What do you do?
I work on a team design the structural systems that make buildings stand up, everything from the foundations to all the steel. My job can be as broad as creating an overall design of how a building will resist and earthquake, and as small as designing a single bolt holding a beam in place. I collaborate every day with architects, contractors, and clients to make the best design possible and solve complex problems every day. Sometimes I'm building fire stations, other times I'm working on large research facilities. Every day is different!
Why did you choose this field?
I grew up near Chicago, which is world-renowned for having incredible architecture. I spent lots of time in the city admiring the buildings and imagining how they were created. Additionally, my family is from Scandinavia and I grew up immersed in Danish and Swedish furniture design - my father, grandfather, and great-grandfather were all skilled carpenters and I got my love of designing from them. At first I thought I couldn't do engineering because I have always been very artistic and was told I was "right brained," but when I went to college I learned that engineering was an incredibly creative field. I discovered all the ways that engineers can help improve peoples lives and make communities safer, and I knew it was the field I wanted to explore. It is really important to me to work in a collaborative environment with other creative people, because I feel that it makes me a better engineer.
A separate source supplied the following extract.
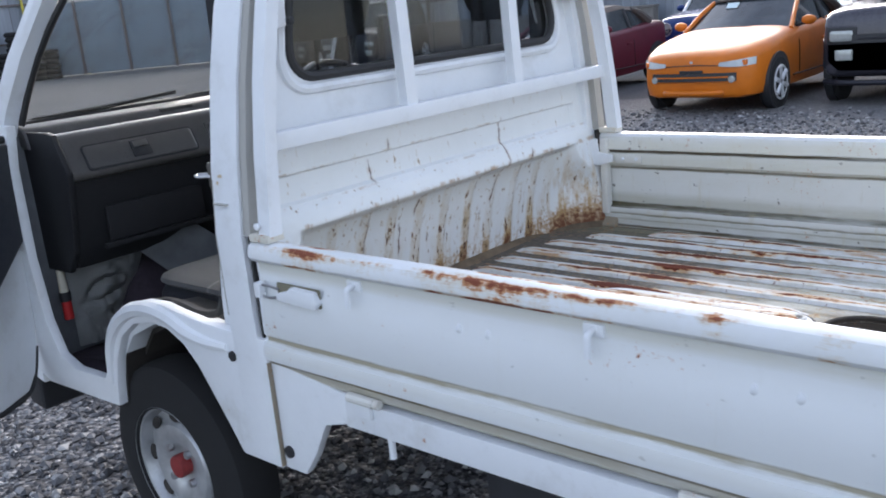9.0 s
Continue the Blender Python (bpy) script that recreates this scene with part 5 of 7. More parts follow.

What do you look at and think, "I wish younger me would have known this was possible"?
I graduated on the Dean's List of my engineering program with a full-time job in my field, which I didn't think would ever be a possibility for me. I struggled a lot in my first and second year courses, and I considered dropping out of engineering many times. I had many professors telling me that I would never be able to get my grades up and I should try something else, but my academic advisor really believed in me and I leaned on the other women in engineering as my support system. During the job search, many recruiters told me I could never get a full-time job without a Masters degree, but I knew I wanted professional experience before going back to school. I ended up landing a great job in a wonderful city! Now whenever I want to give up on a dream, I think about how glad I am that I didn't listen to the people telling me that my dreams were impossible.
Why do you love working in STEM?
I love learning something new every day and getting to work on projects that have a direct impact on people's lives. I love that working in STEM teaches me to think critically and gives me the skills to analyze big, complex problems. I love the feeling of finishing a great project and getting to walk around a building that I helped build, knowing that I did everything I could to bring empathy and sustainability into the project. I wake up looking forward to being part of a great team who see engineering as more than a technical field, but a way to help design solutions to creative, social, and environmental problems.
Best advice for next generation?
Sometimes it feels hard to make your voice heard, but know that your voice is NEEDED and extremely important in STEM. I often felt like I wasn't going to be a good engineer because I wasn't at the top of my class, but I have learned that my voice is important in making STEM a more empathetic field, and that is important. STEM fields help shape how the world around us looks and operates, and it is an incredible gift to add your perspective to that process. Whenever you feel discouraged, look to other women and girls in STEM for inspiration, encouragement, and support. We are all here for you, and we are rooting for you!
Inspo quote / fun fact / role model
“What you spend years building, someone could destroy overnight; build anyway.”